L’assegno divorzile, può essere pagato anche da terzi, come previsto per l’assegno di mantenimento a seguito di separazione personale, e al beneficiario viene anche accordata la possibilità, senza ricorrere al giudice, di richiedere in modo diretto al datore di lavoro dell’obbligato sino alla metà di quello che gli spetta, avendo addirittura un’azione esecutiva nei confronti dello stesso datore, in caso d’inadempimento (art. 8 legge n. 898/1970)-

Ritorniamo alla questione relativa al titolo dell’articolo

Il contenuto dell’Ordinanza della Suprema Corte di Cassazione

Secondo i Supremi Giudici, l’assegno deve avere, nella stessa misura, uno scopo assistenziale, perequativo e compensativo.

Gli Ermellini hanno ricordato quello che fu stabilito in passato.

Il trattamento economico deve essere riconosciuto in modo esclusivo, dopo avere accertato

che i mezzi del coniuge che lo richiede siano inadeguati, e per lui sia impossibile procurarseli per motivi di carattere oggettivo.

La Corte lo ha spiegato in questo modo:

Si impone una valutazione comparativa delle condizioni economico-patrimoniali delle parti, in considerazione del contributo fornito dal richiedente l’assegno divorzile alla conduzione della vita familiare e alla formazione del patrimonio comune, nonché di quello personale di ciascuno degli ex coniugi, in relazione alla durata del matrimonio e all’età dell’avente diritto”.

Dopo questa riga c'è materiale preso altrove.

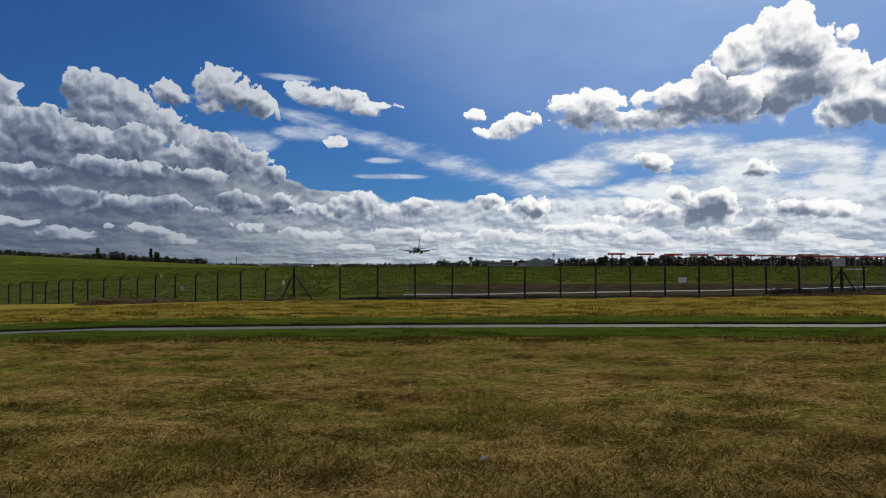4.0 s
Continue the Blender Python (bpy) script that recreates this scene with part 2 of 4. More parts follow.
    bright = blend(nt, east, (0.165, 0.195, 0.25), (0.78, 0.82, 0.86))
    dull = blend(nt, east, (0.085, 0.11, 0.165), (0.30, 0.36, 0.46))
    tone = calc(nt, "ADD", calc(nt, "MULTIPLY", calc(nt, "SUBTRACT", deck, above), 2.0), calc(nt, "MULTIPLY_ADD", lit, 0.18, 0.40))
    large = add(nt, "ShaderNodeTexNoise", (vec(nt, "MULTIPLY", rows, (0.6, 1.1, 1)), None, 0.30, 5.0, 0.6))
    tone = calc(nt, "ADD", tone, calc(nt, "MULTIPLY_ADD", large, 1.7, -0.80))
    tone = calc(nt, "ADD", tone, step(nt, cover, 0.75, 0.05, 0.0, 0.40))
    colour = blend(nt, deck_on, colour, blend(nt, step(nt, tone, 0.05, 0.85), dull, bright))

    # Cumulus, the rearmost first: crisp bright tops towards the sun, soft grey undersides.
    deep = calc(nt, "MULTIPLY_ADD", rough, 0.45, puffs(nt, pb, THICK, 0.5, 0.15))
    deep = step(nt, deep, -0.65, 0.70, 0.0, 0.58)
    west = step(nt, az, -24.0, 8.0, 0.60, 1.0)
    tint = blend(nt, east, (0.89, 0.97, 1.10), (1.0, 1.0, 1.0))
    far_away = step(nt, el, 5.0, 1.5, 1.0, 0.55)     # haze takes the contrast from the lowest clouds

    def cumulus(under, ellipses, grey, bumps, glints, ragged=1.35, flat=0.3, crisp=0.75):
        dome = puffs(nt, pb, ellipses, flat)
        sunny = calc(nt, "SUBTRACT", dome, puffs(nt, vec(nt, "ADD", pb, (0.22, 0.50, 0)), ellipses, flat))
        body = calc(nt, "ADD", calc(nt, "MULTIPLY_ADD", bumps, ragged, dome), 0.20)
        on = add(nt, "ShaderNodeMapRange", (body, 0.0, step(nt, sunny, -0.30, 0.15, 0.65, 0.15)))
        on.interpolation_type = "SMOOTHSTEP"
        shade = calc(nt, "ADD", calc(nt, "MULTIPLY_ADD", glints, -crisp, 0.30 + grey), step(nt, body, 0.05, 0.9, -0.10, 0.22))
        shade = calc(nt, "ADD", calc(nt, "MULTIPLY_ADD", sunny, -0.90, shade), deep, clamp=True)
        ramp = add(nt, "ShaderNodeValToRGB", (shade,))
        for i, (at, c) in enumerate(((0.0, (0.97, 0.97, 0.96)), (0.28, (0.74, 0.755, 0.78)), (0.6, (0.36, 0.40, 0.48)), (1.0, (0.15, 0.185, 0.26)))):
            e = ramp.color_ramp.elements[i] if i < 2 else ramp.color_ramp.elements.new(at)
            e.position, e.color = at, (*c, 1)
        heap = vec(nt, "SCALE", ramp.outputs[0])
        nt.links.new(west.outputs[0], heap.inputs["Scale"])
        heap = vec(nt, "MULTIPLY", heap, tint)
        return blend(nt, calc(nt, "MULTIPLY", on, far_away), under, heap.outputs[0])

    colour = cumulus(colour, FAR_HEAPS, 0.22, rough_2, lit_2, 1.0, 0.16)
    colour = cumulus(colour, BANK_BACK, 0.16, rough, lit)
    colour = cumulus(colour, SMALL_HEAPS, -0.02, rough_2, lit_2, 1.4, 0.25)
    colour = cumulus(colour, TOWER_BACK, -0.16, rough, lit)
    colour = cumulus(colour, EAST_HEAPS, -0.15, rough, lit, 1.5, 0.2)
    colour = cumulus(colour, BANK_MIDDLE, 0.32, rough_2, lit_2)
    colour = cumulus(colour, TOWER_FRONT, -0.12, rough_2, lit_2)
    colour = cumulus(colour, BANK_FRONT, 0.56, rough, lit, 1.3)
    colour = cumulus(colour, BANK_EDGE, 0.24, rough_2, lit_2, 1.1, 0.2, 0.9)
    colour = cumulus(colour, LOW_HEAPS, 0.10, rough, lit, 1.2, 0.2, 0.9)

    back = add(nt, "ShaderNodeBackground", (colour, 1.0))
    out = add(nt, "ShaderNodeOutputWorld", (back,))


make_sky()

# ---- materials ----
def material(name, colours, scale=3.0, rough=0.7, metal=0.0, bump=0.2, grain=40.0, stretch=(1, 1, 1), spread=0.0, spec=0.5):
    """A surface whose colour wanders between two tones, with a finer grain on top and a bump.
    spread: how far single pieces differ in brightness."""
    m = bpy.data.materials.new(name)
    m.use_nodes = True
    nt = m.node_tree
    bsdf = nt.nodes["Principled BSDF"]
    at = vec(nt, "MULTIPLY", add(nt, "ShaderNodeTexCoord").outputs["Object"], stretch)
    broad = add(nt, "ShaderNodeTexNoise", (at, None, scale, 4.0, 0.6))
    fine = add(nt, "ShaderNodeTexNoise", (at, None, grain, 3.0, 0.6))
    mixed = calc(nt, "ADD", calc(nt, "MULTIPLY", broad, 0.7), calc(nt, "MULTIPLY", fine, 0.3))
    col = blend(nt, step(nt, mixed, 0.34, 0.66), colours[0], colours[1])
    if spread:
        rnd = add(nt, "ShaderNodeObjectInfo").outputs["Random"]
        sc = vec(nt, "SCALE", col)
        nt.links.new(calc(nt, "MULTIPLY_ADD", rnd, 2 * spread, 1 - spread).outputs[0], sc.inputs["Scale"])
        col = sc.outputs[0]
    nt.links.new(col, bsdf.inputs["Base Color"])
    nt.links.new(step(nt, fine, 0.2, 0.8, max(0.02, rough - 0.12), min(1, rough + 0.12)).outputs[0], bsdf.inputs["Roughness"])
    bsdf.inputs["Metallic"].default_value = metal
    bsdf.inputs["Specular IOR Level"].default_value = spec
    if bump:
        b = add(nt, "ShaderNodeBump", {"Strength": bump, "Distance": 0.02, "Height": fine.outputs[0]})
        nt.links.new(b.outputs[0], bsdf.inputs["Normal"])
    return m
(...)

Secondo la Cassazione, al momento di attribuire l’assegno divorzile, la Corte d’Appello non si deve incentrare esclusivamente sul parametro del mantenimento di un tenore di vita pari a quello goduto durante il matrimonio senza compiere un’adeguata comparazione tra i patrimoni dei due ex coniugi.

Allo stesso modo, si deve valutare l’attribuzione della casa coniugale.

Nell’ordinanza si legge che, anche quando ci sono di mezzo dei figli minorenni non autosufficienti. l’attribuzione comporta lo stesso un risparmio di spesa che incide sulla situazione economica dell’assegnatario e che va valutato ai fini dell’assegno.